**Source excerpt**
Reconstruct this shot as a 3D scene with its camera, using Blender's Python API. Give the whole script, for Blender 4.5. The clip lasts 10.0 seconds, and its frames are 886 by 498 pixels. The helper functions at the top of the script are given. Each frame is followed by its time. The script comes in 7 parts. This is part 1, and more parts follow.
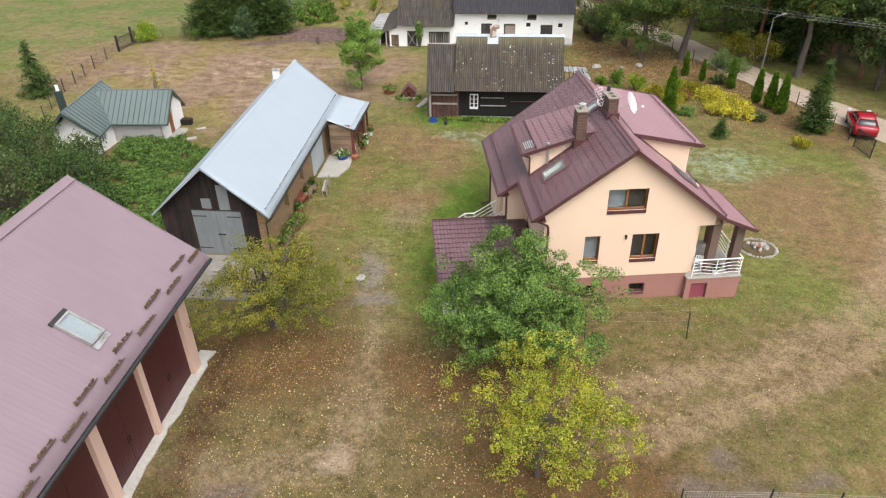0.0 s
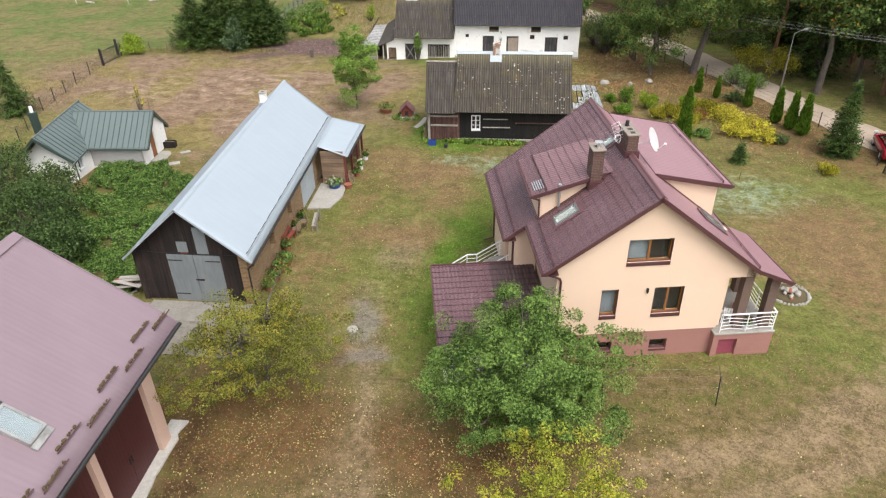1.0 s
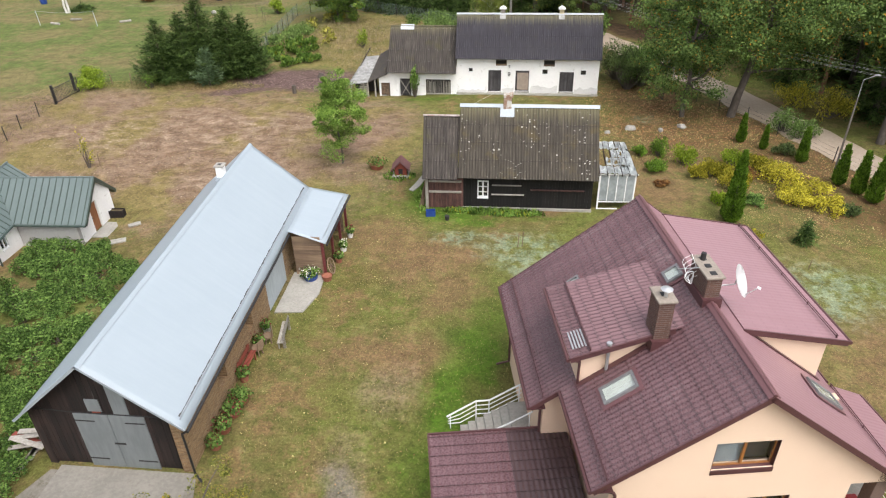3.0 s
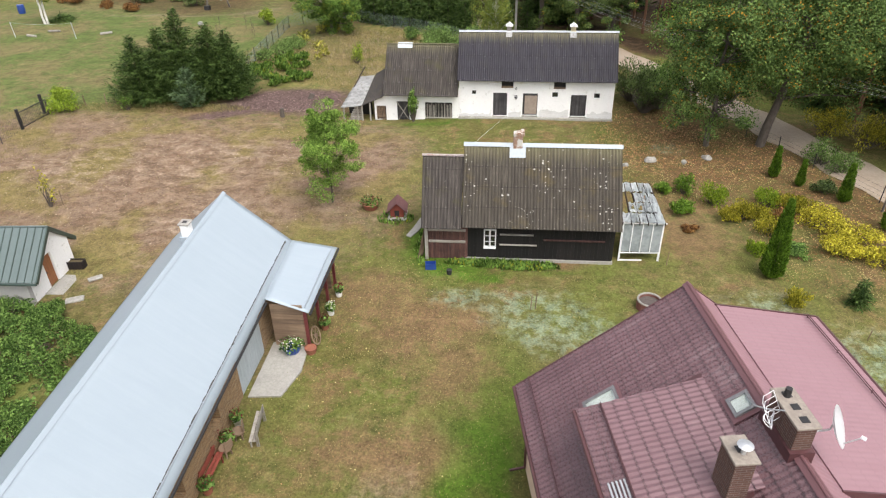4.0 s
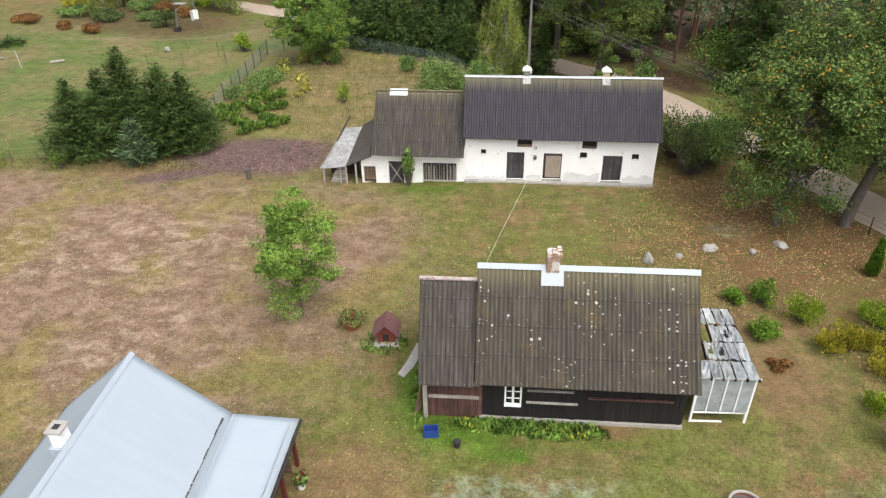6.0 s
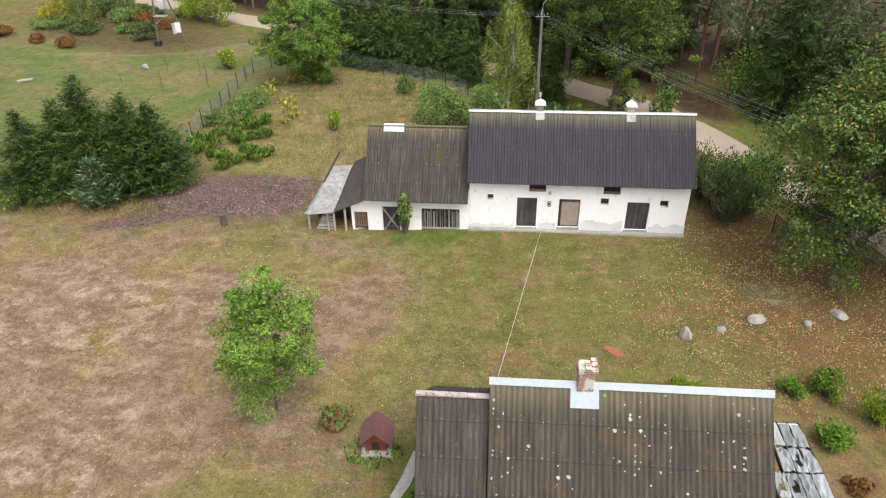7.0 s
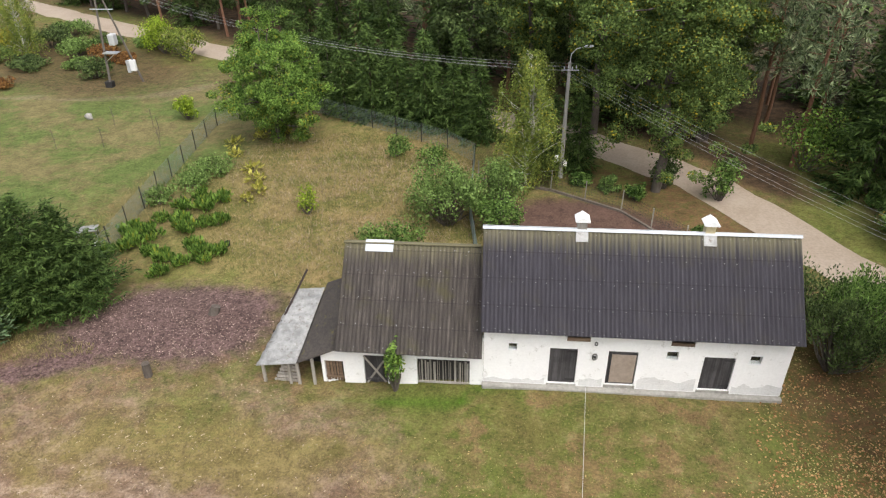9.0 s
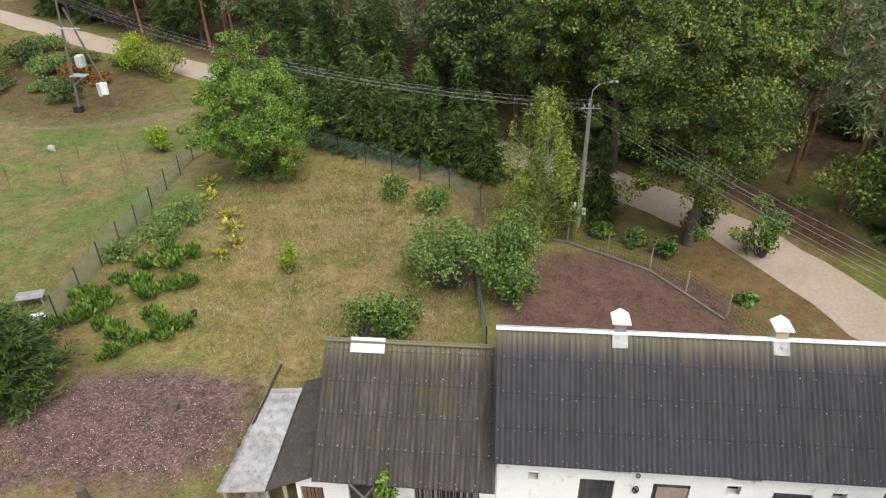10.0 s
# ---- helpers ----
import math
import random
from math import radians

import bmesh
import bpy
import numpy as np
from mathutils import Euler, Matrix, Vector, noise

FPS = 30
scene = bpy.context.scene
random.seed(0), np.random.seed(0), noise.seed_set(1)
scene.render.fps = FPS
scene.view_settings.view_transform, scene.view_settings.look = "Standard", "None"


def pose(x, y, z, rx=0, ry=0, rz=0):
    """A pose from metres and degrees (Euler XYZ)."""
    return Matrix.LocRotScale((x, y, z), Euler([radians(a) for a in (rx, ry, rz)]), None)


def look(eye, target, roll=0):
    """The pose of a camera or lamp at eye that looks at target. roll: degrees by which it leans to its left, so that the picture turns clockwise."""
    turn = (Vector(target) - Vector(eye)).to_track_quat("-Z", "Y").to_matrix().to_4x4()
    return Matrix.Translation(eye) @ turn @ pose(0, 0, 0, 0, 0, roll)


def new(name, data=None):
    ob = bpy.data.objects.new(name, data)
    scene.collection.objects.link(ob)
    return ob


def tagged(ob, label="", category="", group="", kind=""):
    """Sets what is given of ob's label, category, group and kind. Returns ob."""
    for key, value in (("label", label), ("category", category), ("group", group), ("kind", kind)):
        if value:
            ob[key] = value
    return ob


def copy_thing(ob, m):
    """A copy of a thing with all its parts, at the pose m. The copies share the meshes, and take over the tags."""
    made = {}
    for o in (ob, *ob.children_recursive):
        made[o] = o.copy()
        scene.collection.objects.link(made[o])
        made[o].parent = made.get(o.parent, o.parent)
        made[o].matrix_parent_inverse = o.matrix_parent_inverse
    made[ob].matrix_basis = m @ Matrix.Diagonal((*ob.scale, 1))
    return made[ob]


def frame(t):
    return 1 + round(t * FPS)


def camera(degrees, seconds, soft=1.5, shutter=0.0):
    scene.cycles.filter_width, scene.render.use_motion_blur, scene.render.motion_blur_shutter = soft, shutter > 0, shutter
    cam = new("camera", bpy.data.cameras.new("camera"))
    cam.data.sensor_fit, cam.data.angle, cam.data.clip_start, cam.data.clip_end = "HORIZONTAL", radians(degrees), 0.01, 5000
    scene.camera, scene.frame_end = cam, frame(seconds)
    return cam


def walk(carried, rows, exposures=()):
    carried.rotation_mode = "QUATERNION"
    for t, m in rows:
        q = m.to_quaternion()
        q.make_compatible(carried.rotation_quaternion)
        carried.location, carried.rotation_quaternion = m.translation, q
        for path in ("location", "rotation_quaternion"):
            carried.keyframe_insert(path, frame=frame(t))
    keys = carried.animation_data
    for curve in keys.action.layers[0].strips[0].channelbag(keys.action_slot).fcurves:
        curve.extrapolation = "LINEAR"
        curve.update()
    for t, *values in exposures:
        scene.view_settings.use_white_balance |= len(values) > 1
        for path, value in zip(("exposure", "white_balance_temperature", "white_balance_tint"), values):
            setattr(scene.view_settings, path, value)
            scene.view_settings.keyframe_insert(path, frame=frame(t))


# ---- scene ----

**Written request**
Go through the listing above and quote it exactly, apart from its images.

**Written response**
Reconstruct this shot as a 3D scene with its camera, using Blender's Python API. Give the whole script, for Blender 4.5. The clip lasts 10.0 seconds, and its frames are 886 by 498 pixels. The helper functions at the top of the script are given. Each frame is followed by its time. The script comes in 7 parts. This is part 1, and more parts follow.
0.0 s
1.0 s
3.0 s
4.0 s
6.0 s
7.0 s
9.0 s
10.0 s
# ---- helpers ----
import math
import random
from math import radians

import bmesh
import bpy
import numpy as np
from mathutils import Euler, Matrix, Vector, noise

FPS = 30
scene = bpy.context.scene
random.seed(0), np.random.seed(0), noise.seed_set(1)
scene.render.fps = FPS
scene.view_settings.view_transform, scene.view_settings.look = "Standard", "None"


def pose(x, y, z, rx=0, ry=0, rz=0):
    """A pose from metres and degrees (Euler XYZ)."""
    return Matrix.LocRotScale((x, y, z), Euler([radians(a) for a in (rx, ry, rz)]), None)


def look(eye, target, roll=0):
    """The pose of a camera or lamp at eye that looks at target. roll: degrees by which it leans to its left, so that the picture turns clockwise."""
    turn = (Vector(target) - Vector(eye)).to_track_quat("-Z", "Y").to_matrix().to_4x4()
    return Matrix.Translation(eye) @ turn @ pose(0, 0, 0, 0, 0, roll)


def new(name, data=None):
    ob = bpy.data.objects.new(name, data)
    scene.collection.objects.link(ob)
    return ob


def tagged(ob, label="", category="", group="", kind=""):
    """Sets what is given of ob's label, category, group and kind. Returns ob."""
    for key, value in (("label", label), ("category", category), ("group", group), ("kind", kind)):
        if value:
            ob[key] = value
    return ob


def copy_thing(ob, m):
    """A copy of a thing with all its parts, at the pose m. The copies share the meshes, and take over the tags."""
    made = {}
    for o in (ob, *ob.children_recursive):
        made[o] = o.copy()
        scene.collection.objects.link(made[o])
        made[o].parent = made.get(o.parent, o.parent)
        made[o].matrix_parent_inverse = o.matrix_parent_inverse
    made[ob].matrix_basis = m @ Matrix.Diagonal((*ob.scale, 1))
    return made[ob]


def frame(t):
    return 1 + round(t * FPS)


def camera(degrees, seconds, soft=1.5, shutter=0.0):
    scene.cycles.filter_width, scene.render.use_motion_blur, scene.render.motion_blur_shutter = soft, shutter > 0, shutter
    cam = new("camera", bpy.data.cameras.new("camera"))
    cam.data.sensor_fit, cam.data.angle, cam.data.clip_start, cam.data.clip_end = "HORIZONTAL", radians(degrees), 0.01, 5000
    scene.camera, scene.frame_end = cam, frame(seconds)
    return cam


def walk(carried, rows, exposures=()):
    carried.rotation_mode = "QUATERNION"
    for t, m in rows:
        q = m.to_quaternion()
        q.make_compatible(carried.rotation_quaternion)
        carried.location, carried.rotation_quaternion = m.translation, q
        for path in ("location", "rotation_quaternion"):
            carried.keyframe_insert(path, frame=frame(t))
    keys = carried.animation_data
    for curve in keys.action.layers[0].strips[0].channelbag(keys.action_slot).fcurves:
        curve.extrapolation = "LINEAR"
        curve.update()
    for t, *values in exposures:
        scene.view_settings.use_white_balance |= len(values) > 1
        for path, value in zip(("exposure", "white_balance_temperature", "white_balance_tint"), values):
            setattr(scene.view_settings, path, value)
            scene.view_settings.keyframe_insert(path, frame=frame(t))


# ---- scene ----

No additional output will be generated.